SUPPLIED INFORMATION:
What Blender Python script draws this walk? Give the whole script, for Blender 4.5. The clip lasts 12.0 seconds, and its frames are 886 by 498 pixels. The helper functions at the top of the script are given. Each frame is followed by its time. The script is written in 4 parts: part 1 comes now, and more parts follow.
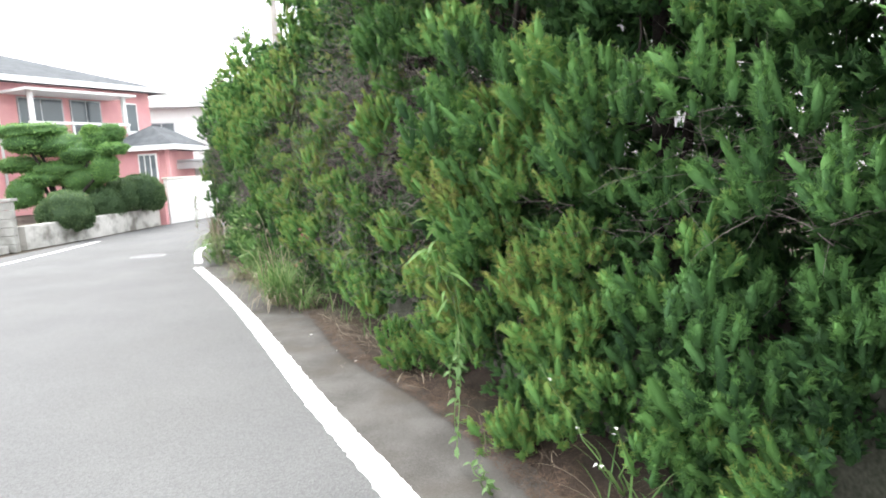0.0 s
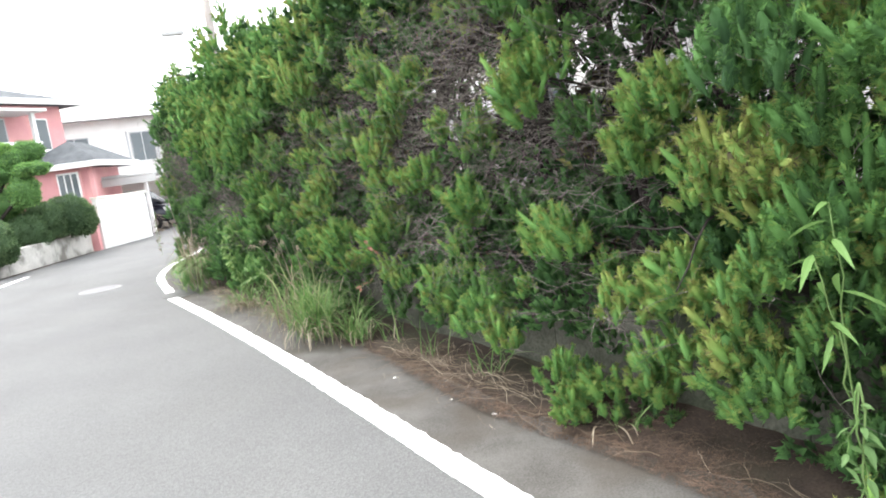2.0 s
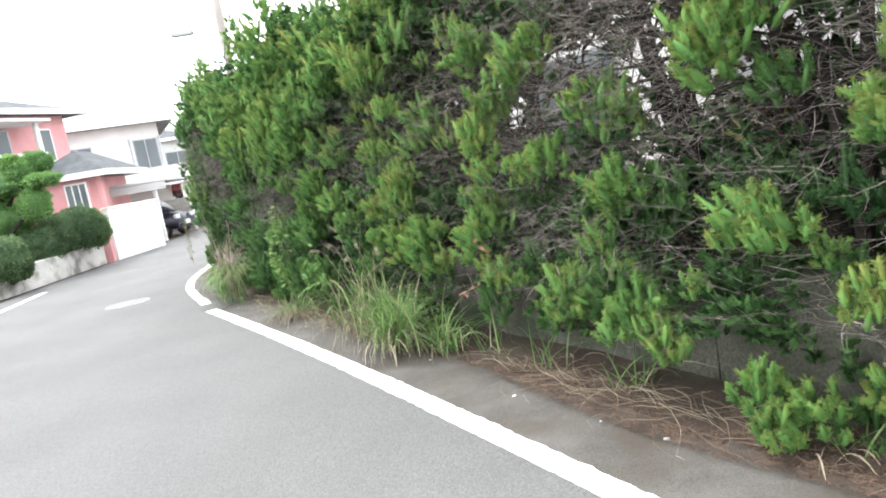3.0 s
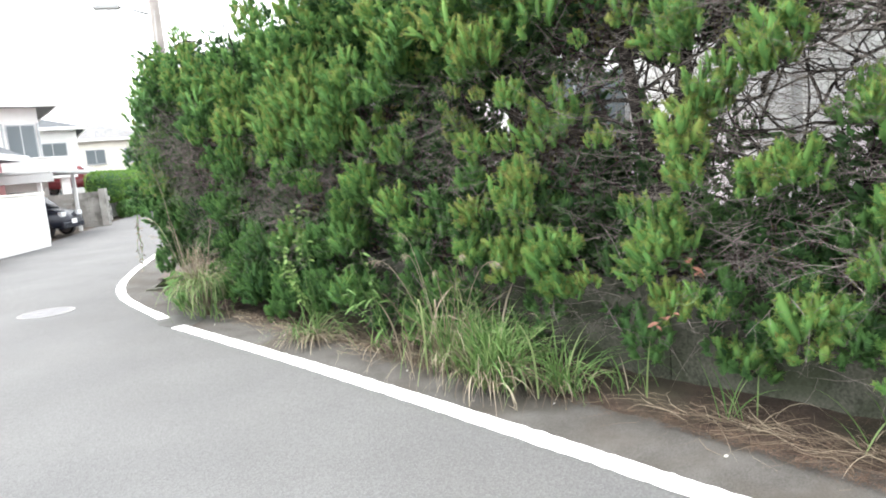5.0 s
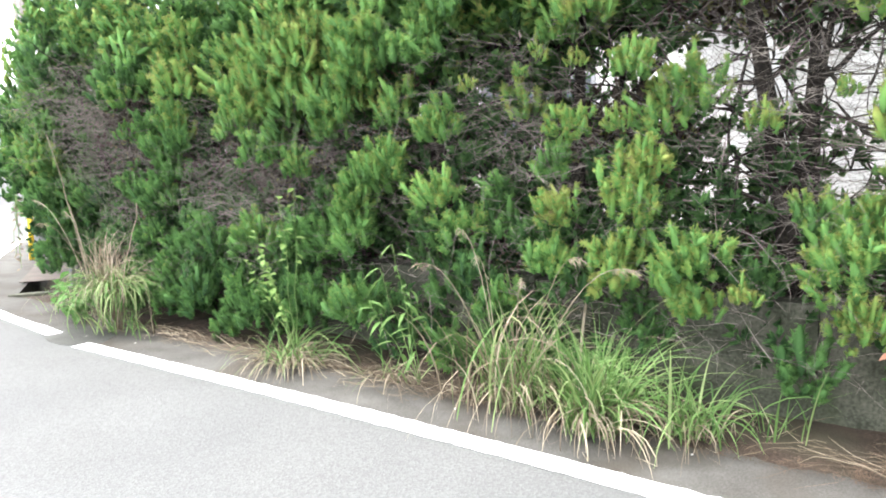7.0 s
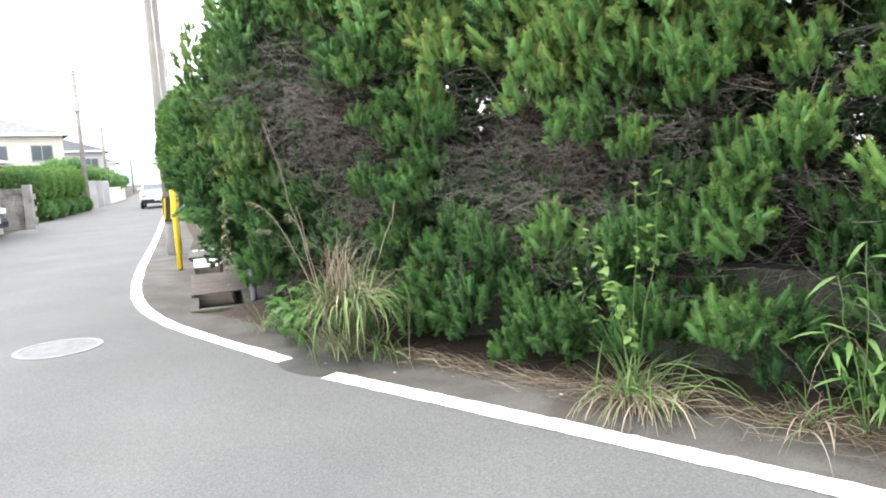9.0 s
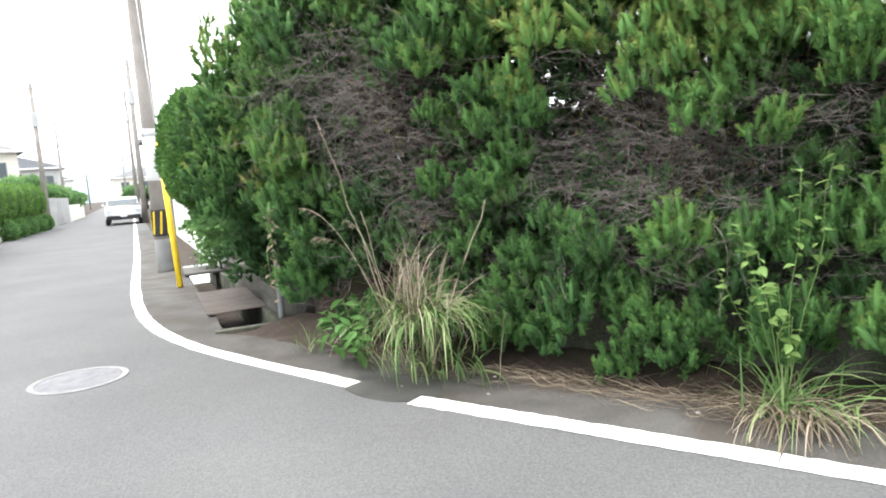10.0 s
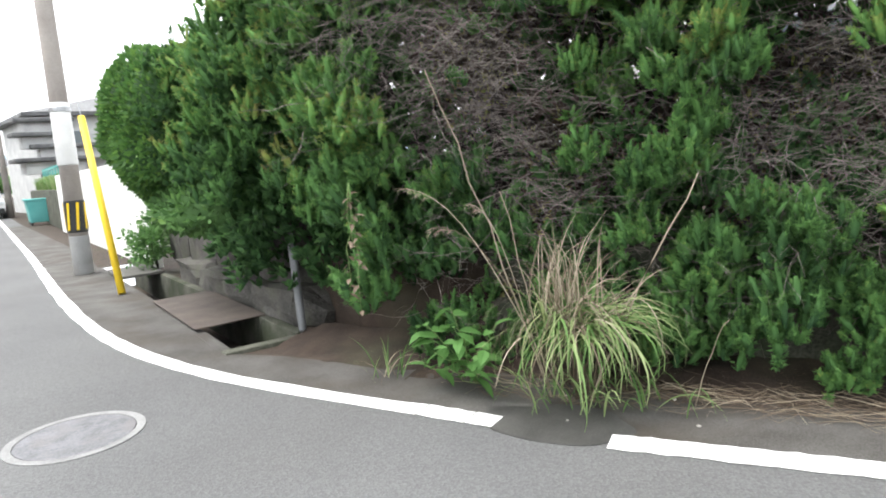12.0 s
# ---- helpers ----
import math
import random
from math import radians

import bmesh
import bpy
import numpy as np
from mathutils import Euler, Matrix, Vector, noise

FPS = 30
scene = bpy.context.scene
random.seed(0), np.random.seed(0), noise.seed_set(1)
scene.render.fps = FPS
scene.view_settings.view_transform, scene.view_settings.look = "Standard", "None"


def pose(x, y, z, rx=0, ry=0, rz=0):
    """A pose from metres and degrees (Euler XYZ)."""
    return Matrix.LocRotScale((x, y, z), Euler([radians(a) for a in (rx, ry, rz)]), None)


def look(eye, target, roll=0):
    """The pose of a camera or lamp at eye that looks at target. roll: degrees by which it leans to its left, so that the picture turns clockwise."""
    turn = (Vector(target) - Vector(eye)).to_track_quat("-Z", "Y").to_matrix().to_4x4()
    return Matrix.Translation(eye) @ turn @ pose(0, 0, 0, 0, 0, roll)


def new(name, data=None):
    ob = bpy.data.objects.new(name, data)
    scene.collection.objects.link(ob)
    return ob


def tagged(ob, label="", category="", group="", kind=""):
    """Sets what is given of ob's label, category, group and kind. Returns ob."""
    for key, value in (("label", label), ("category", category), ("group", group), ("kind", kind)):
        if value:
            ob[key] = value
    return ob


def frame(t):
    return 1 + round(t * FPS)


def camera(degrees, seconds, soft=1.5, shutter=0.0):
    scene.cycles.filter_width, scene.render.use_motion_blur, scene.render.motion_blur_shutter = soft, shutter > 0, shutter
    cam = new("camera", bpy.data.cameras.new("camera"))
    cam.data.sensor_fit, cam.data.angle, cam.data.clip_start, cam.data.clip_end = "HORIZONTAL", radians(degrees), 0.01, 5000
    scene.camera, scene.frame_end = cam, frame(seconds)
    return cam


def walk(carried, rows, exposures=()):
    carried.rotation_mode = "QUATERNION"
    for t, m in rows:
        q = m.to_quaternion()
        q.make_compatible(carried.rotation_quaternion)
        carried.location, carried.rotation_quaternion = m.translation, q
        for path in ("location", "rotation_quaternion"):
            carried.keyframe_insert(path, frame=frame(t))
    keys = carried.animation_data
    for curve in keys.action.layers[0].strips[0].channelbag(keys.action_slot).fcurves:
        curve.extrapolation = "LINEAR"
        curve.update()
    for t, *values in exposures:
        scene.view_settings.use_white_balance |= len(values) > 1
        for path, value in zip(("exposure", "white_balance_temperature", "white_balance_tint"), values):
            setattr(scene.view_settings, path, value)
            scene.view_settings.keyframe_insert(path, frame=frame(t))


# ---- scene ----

PROBLEM DESCRIPTION: With all pictures left out, please transcribe exactly the lines from the start of the material through the line with "return 1 + round(t * FPS)".

OUTPUT FOR THIS TASK:
What Blender Python script draws this walk? Give the whole script, for Blender 4.5. The clip lasts 12.0 seconds, and its frames are 886 by 498 pixels. The helper functions at the top of the script are given. Each frame is followed by its time. The script is written in 4 parts: part 1 comes now, and more parts follow.
0.0 s
2.0 s
3.0 s
5.0 s
7.0 s
9.0 s
10.0 s
12.0 s
# ---- helpers ----
import math
import random
from math import radians

import bmesh
import bpy
import numpy as np
from mathutils import Euler, Matrix, Vector, noise

FPS = 30
scene = bpy.context.scene
random.seed(0), np.random.seed(0), noise.seed_set(1)
scene.render.fps = FPS
scene.view_settings.view_transform, scene.view_settings.look = "Standard", "None"


def pose(x, y, z, rx=0, ry=0, rz=0):
    """A pose from metres and degrees (Euler XYZ)."""
    return Matrix.LocRotScale((x, y, z), Euler([radians(a) for a in (rx, ry, rz)]), None)


def look(eye, target, roll=0):
    """The pose of a camera or lamp at eye that looks at target. roll: degrees by which it leans to its left, so that the picture turns clockwise."""
    turn = (Vector(target) - Vector(eye)).to_track_quat("-Z", "Y").to_matrix().to_4x4()
    return Matrix.Translation(eye) @ turn @ pose(0, 0, 0, 0, 0, roll)


def new(name, data=None):
    ob = bpy.data.objects.new(name, data)
    scene.collection.objects.link(ob)
    return ob


def tagged(ob, label="", category="", group="", kind=""):
    """Sets what is given of ob's label, category, group and kind. Returns ob."""
    for key, value in (("label", label), ("category", category), ("group", group), ("kind", kind)):
        if value:
            ob[key] = value
    return ob


def frame(t):
    return 1 + round(t * FPS)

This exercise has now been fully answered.